Wasting fuel has become accepted.
Losing time has become expected.
But it shouldn’t be.
This isn’t just about roads. This is about direction. Vision. Accountability.
If Barbados is serious about addressing congestion, then the conversation must shift from surface-level solutions to root-level accountability.
That means asking uncomfortable questions:
  • Will there be limits on vehicle imports?
  • Will there be regulation on dealership expansion?
  • Will there be a genuine investment in efficient and reliable public transportation?
  • Will urban planning finally reflect the reality of a small island with finite space?
Or will this continue as a loop?
More cars.
More congestion.
More “solutions.”
More contradictions.
Currently, it appears to be a cycle designed to maintain economic activity, not road traffic.
And the people? They’re stuck in between.
Literally.
This isn’t just poor planning.
It’s a visible contradiction playing out in plain sight, and until the root is addressed, no flyover, no tunnel, no announcement will fix it.

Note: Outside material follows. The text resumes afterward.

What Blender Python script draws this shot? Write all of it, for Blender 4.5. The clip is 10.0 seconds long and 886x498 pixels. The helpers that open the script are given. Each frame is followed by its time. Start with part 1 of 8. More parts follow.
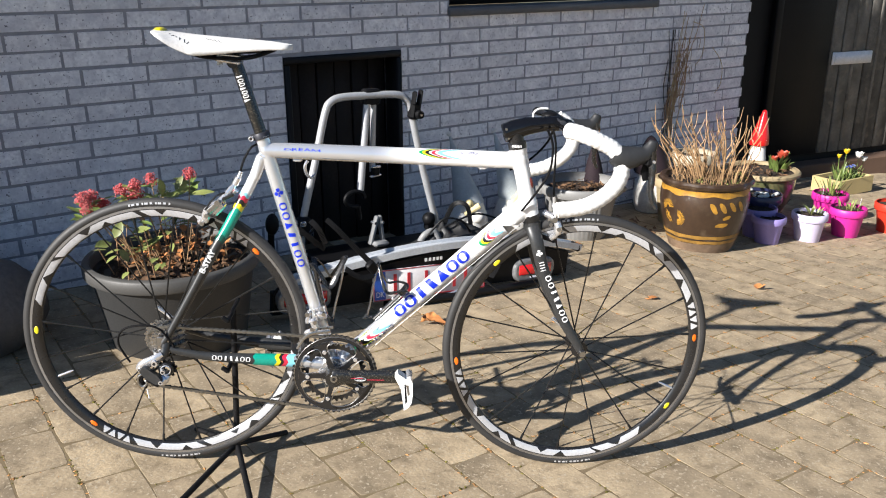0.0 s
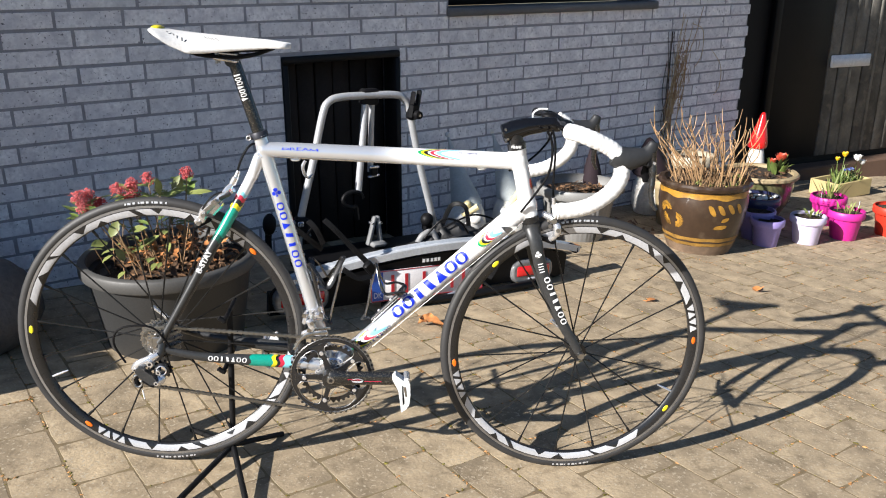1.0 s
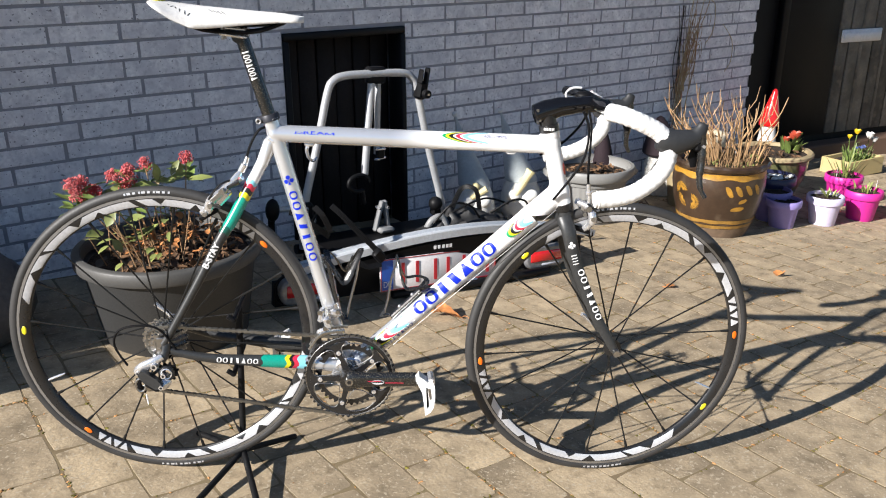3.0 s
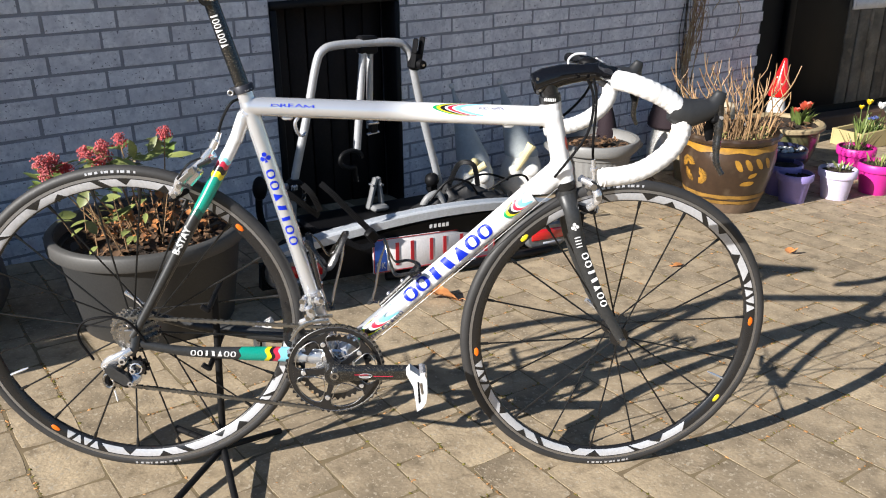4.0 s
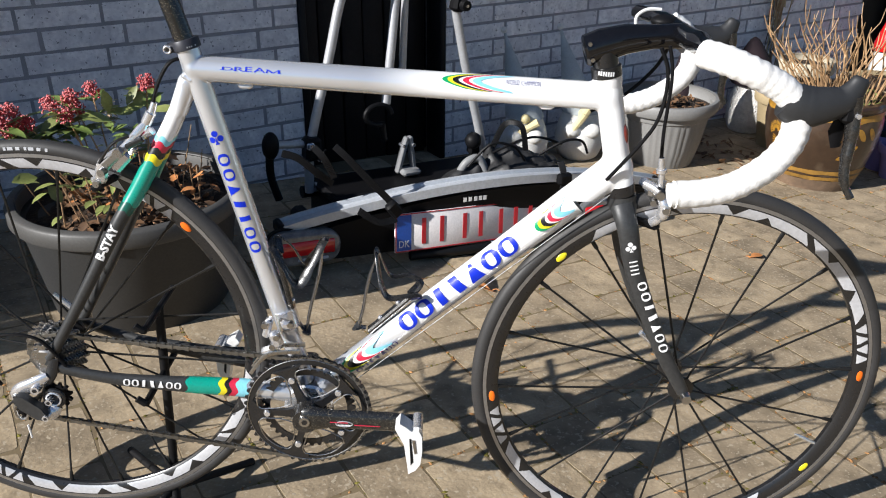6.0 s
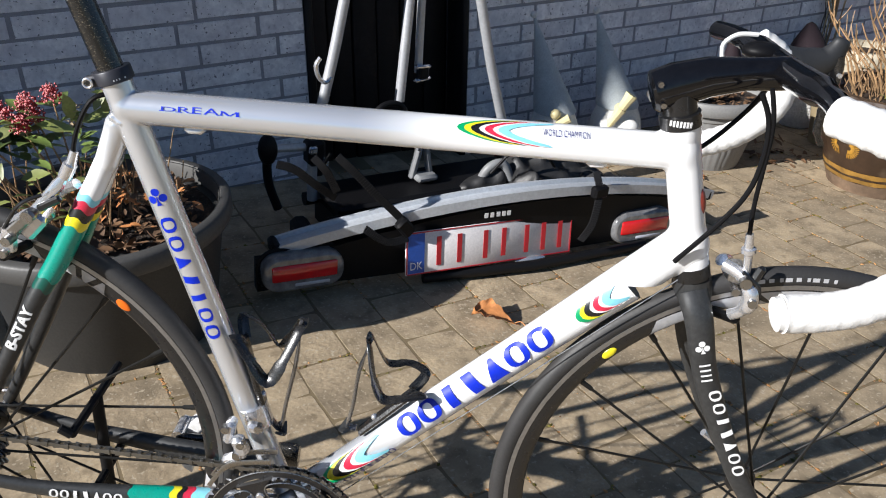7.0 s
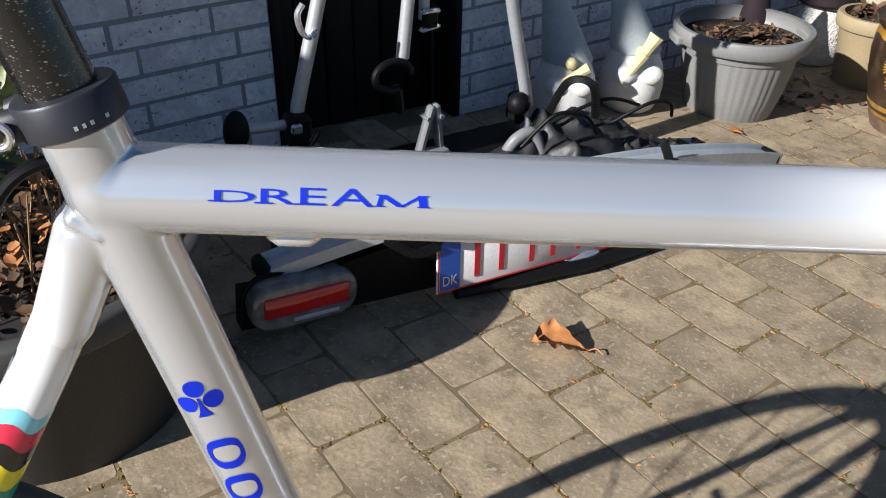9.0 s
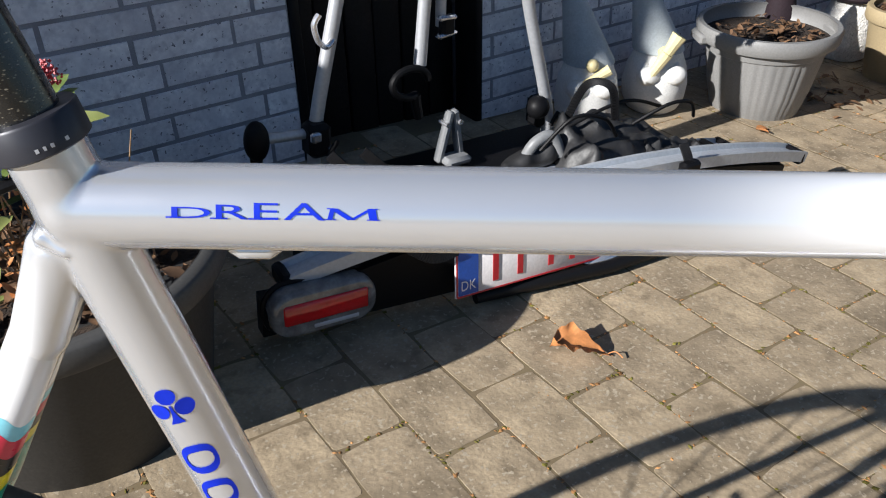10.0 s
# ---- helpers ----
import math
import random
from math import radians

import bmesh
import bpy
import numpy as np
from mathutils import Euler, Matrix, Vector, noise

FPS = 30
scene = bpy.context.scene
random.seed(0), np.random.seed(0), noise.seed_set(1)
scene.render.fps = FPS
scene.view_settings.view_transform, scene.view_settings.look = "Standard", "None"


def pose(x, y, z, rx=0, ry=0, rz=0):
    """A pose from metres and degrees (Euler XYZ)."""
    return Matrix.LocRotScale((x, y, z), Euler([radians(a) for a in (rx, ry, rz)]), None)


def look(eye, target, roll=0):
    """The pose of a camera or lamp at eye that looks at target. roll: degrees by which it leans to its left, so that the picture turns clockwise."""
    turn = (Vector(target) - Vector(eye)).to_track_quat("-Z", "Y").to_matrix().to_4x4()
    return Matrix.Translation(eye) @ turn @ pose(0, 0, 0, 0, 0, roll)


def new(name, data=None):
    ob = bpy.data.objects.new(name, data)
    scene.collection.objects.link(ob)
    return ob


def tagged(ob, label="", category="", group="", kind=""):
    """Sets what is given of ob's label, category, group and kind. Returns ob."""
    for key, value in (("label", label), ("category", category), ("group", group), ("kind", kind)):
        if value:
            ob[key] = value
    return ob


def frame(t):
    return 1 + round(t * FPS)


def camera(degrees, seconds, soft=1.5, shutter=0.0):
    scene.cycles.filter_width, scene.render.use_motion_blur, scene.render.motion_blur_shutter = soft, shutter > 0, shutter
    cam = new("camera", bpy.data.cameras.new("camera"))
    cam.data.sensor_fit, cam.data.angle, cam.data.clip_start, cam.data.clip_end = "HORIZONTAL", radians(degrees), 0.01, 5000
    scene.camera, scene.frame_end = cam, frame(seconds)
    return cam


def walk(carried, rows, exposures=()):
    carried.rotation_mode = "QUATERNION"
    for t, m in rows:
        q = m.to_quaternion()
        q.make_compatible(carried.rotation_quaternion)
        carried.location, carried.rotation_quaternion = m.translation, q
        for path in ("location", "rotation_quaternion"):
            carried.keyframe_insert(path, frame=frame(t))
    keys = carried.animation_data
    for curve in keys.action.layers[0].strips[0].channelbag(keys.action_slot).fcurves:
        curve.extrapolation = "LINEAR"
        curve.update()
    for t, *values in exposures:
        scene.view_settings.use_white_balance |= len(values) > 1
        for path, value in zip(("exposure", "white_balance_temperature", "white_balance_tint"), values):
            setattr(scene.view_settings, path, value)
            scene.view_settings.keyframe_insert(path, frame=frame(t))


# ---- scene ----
from mathutils.bvhtree import BVHTree

# ---------------- camera and its walk ----------------
# The driveway falls 3.4 degrees along the house; SLOPE takes driveway coordinates to the level world.
SLOPE = pose(0, 0, 0, 0, 3.4, 0)
cam = camera(56.3, 10.0, soft=1.1)
PATH = [
    (0, (-0.570, -1.856, 1.145), (0.570, -0.318, 0.564), 2.68),
    (0.5, (-0.566, -1.854, 1.145), (0.581, -0.320, 0.569), 2.99),
    (1, (-0.565, -1.845, 1.141), (0.580, -0.311, 0.563), 3.01),
    (1.5, (-0.568, -1.840, 1.136), (0.569, -0.302, 0.550), 2.89),
    (2, (-0.555, -1.808, 1.127), (0.561, -0.258, 0.532), 2.83),
    (3.5, (-0.514, -1.627, 1.116), (0.653, -0.137, 0.469), 2.91),
    (4, (-0.438, -1.584, 1.093), (0.702, -0.090, 0.408), 2.44),
    (4.5, (-0.337, -1.534, 1.076), (0.741, -0.030, 0.318), 2.32),
    (5, (-0.245, -1.501, 1.077), (0.774, 0.023, 0.279), 3.36),
    (5.5, (-0.181, -1.452, 1.087), (0.802, 0.088, 0.272), 3.44),
    (5.7, (-0.158, -1.382, 1.080), (0.830, 0.151, 0.257), 3.40),
    (6.8, (0.022, -1.058, 1.072), (1.015, 0.434, 0.184), 4.47),
    (7, (0.059, -1.005, 1.079), (0.993, 0.511, 0.168), 4.08),
    (7.5, (0.092, -0.805, 1.041), (0.976, 0.720, 0.096), 3.24),
    (8, (0.092, -0.563, 0.998), (1.092, 0.874, 0.033), 3.88),
    (8.5, (0.107, -0.454, 0.961), (1.177, 0.904, -0.044), 4.97),
    (9, (0.129, -0.429, 0.951), (1.194, 0.913, -0.079), 4.40),
    (9.5, (0.148, -0.439, 0.952), (1.195, 0.918, -0.078), 2.80),
    (10, (0.152, -0.454, 0.960), (1.150, 0.942, -0.067), 2.04),
]
walk(cam, [(t, SLOPE @ look(eye, target, roll)) for t, eye, target, roll in PATH],
     exposures=[(0.0, 1.04, 6700, 10), (4.5, 0.90, 6700, 10), (5.5, 0.74, 6600, 10), (7.0, 0.66, 6450, 10), (7.5, 0.65, 6450, 10), (8.4, 0.61, 6450, 10), (10.0, 0.75, 6450, 10)])

# ---------------- sky and sun ----------------
SUN_WAY = (SLOPE.to_3x3() @ Vector((2.17, 0.058, -1.0))).normalized()
world = bpy.data.worlds.new("sky")
scene.world = world
world.use_nodes = True
wn = world.node_tree
sky = wn.nodes.new("ShaderNodeTexSky")
sky.sky_type = "NISHITA"
sky.sun_disc = False
sky.sun_elevation = math.asin(-SUN_WAY.z)
sky.sun_rotation = radians(267)
sky.ozone_density, sky.dust_density = 5.0, 0.3
wn.nodes["Background"].inputs[1].default_value = 0.0475
wn.links.new(sky.outputs[0], wn.nodes["Background"].inputs[0])
sun_data = bpy.data.lights.new("sun", "SUN")
sun_data.energy, sun_data.angle, sun_data.color = 5.0, radians(0.53), (1.0, 0.98, 0.955)
sun = new("sun", sun_data)
sun.matrix_world = look(-10 * SUN_WAY, (0, 0, 0))


# ---------------- materials ----------------
def mat(name, col, rough=0.5, metal=0.0, var=0.12, scale=12.0, fine=180.0, bump=0.0, depth=0.002, coat=0.0, tint=None,
        speck=None, speck_scale=90.0, speck_at=0.68, rand=0.0, emit=0.0, island=False, rough_var=0.1, spec=0.5, stain=None, stain_scale=26.0):
    """A surface with broad stains, fine grain, optional specks, per-object variation and fine relief."""
    m = bpy.data.materials.new(name)
    m.use_nodes = True
    nt = m.node_tree
    b = nt.nodes["Principled BSDF"]
    co = nt.nodes.new("ShaderNodeTexCoord")
    where = co.outputs["Object"]
    if rand and not island:
        own, mul, plus = (nt.nodes.new("ShaderNode" + k) for k in ("ObjectInfo", "Math", "VectorMath"))
        mul.operation, plus.operation = "MULTIPLY", "ADD"
        mul.inputs[1].default_value = 37.0
        nt.links.new(own.outputs["Random"], mul.inputs[0])
        nt.links.new(where, plus.inputs[0])
        nt.links.new(mul.outputs[0], plus.inputs[1])
        where = plus.outputs[0]

    def noise_at(s, detail=4.0):
        nz = nt.nodes.new("ShaderNodeTexNoise")
        nz.inputs["Scale"].default_value, nz.inputs["Detail"].default_value = s, detail
        nt.links.new(where, nz.inputs["Vector"])
        return nz.outputs["Fac"]

    def mix(fac, a, bb, mode="MIX"):
        mx = nt.nodes.new("ShaderNodeMix")
        mx.data_type, mx.blend_type = "RGBA", mode
        for k, v in ((0, fac), (6, a), (7, bb)):
            if isinstance(v, (float, int)):
                mx.inputs[k].default_value = v
            elif isinstance(v, tuple):
                mx.inputs[k].default_value = (*v, 1)
            else:
                nt.links.new(v, mx.inputs[k])
        return mx.outputs[2]

    def ramp(src, lo, hi):
        mr = nt.nodes.new("ShaderNodeMapRange")
        mr.inputs[1].default_value, mr.inputs[2].default_value = lo, hi
        nt.links.new(src, mr.inputs[0])
        return mr.outputs[0]

    dark = tuple(c * (1 - var) for c in col)
    lite = tint or tuple(min(1, c * (1 + var)) for c in col)
    broad, grain = noise_at(scale), noise_at(fine)
    c = mix(ramp(broad, 0.3, 0.7), dark, lite)
    c = mix(ramp(grain, 0.35, 0.65), c, mix(0.5, c, tuple(x * 0.75 for x in col)))
    if rand:
        oi = nt.nodes.new("ShaderNodeNewGeometry" if island else "ShaderNodeObjectInfo")
        src = oi.outputs["Random Per Island" if island else "Random"]
        c = mix(1.0, c, mix(src, (1 - rand,) * 3, (1 + rand, 1 + rand, 1 + 0.9 * rand)), "MULTIPLY")
    if stain:
        c = mix(ramp(noise_at(stain_scale, 5.0), 0.52, 0.70), c, mix(0.55, c, stain))
    if speck:
        c = mix(ramp(noise_at(speck_scale, 2.0), speck_at, speck_at + 0.04), c, speck)
    nt.links.new(c, b.inputs["Base Color"])
    rr = nt.nodes.new("ShaderNodeMapRange")
    rr.inputs[3].default_value, rr.inputs[4].default_value = max(0.02, rough - rough_var), min(1, rough + rough_var)
    nt.links.new(grain, rr.inputs[0])
    nt.links.new(rr.outputs[0], b.inputs["Roughness"])
    b.inputs["Metallic"].default_value = metal
    b.inputs["Specular IOR Level"].default_value = spec
    b.inputs["Coat Weight"].default_value = coat
    b.inputs["Coat Roughness"].default_value = 0.06
    if bump:
        bn = nt.nodes.new("ShaderNodeBump")
        bn.inputs["Strength"].default_value, bn.inputs["Distance"].default_value = bump, depth
        nt.links.new(noise_at(fine * 0.6, 6.0), bn.inputs["Height"])
        nt.links.new(bn.outputs[0], b.inputs["Normal"])
    if emit:
        b.inputs["Emission Color"].default_value, b.inputs["Emission Strength"].default_value = (*col, 1), emit
    return m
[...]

Barbados doesn’t have a traffic problem.
Barbados has a decision-making problem.
How can a government publicly acknowledge that the roads are in crisis, overwhelmed by traffic congestion caused by too many vehicles and limited space, while car dealerships continue to advertise, operate, and sell more cars every single day?
Make that make sense.
The root of the problem remains untouched: the sheer volume of vehicles being sold and added to the roads. So why ignore the cause and focus on temporary fixes?
Why keep applying bandages to a system that clearly needs surgery?
Inconvenienced isn’t necessarily bought; it’s pushed.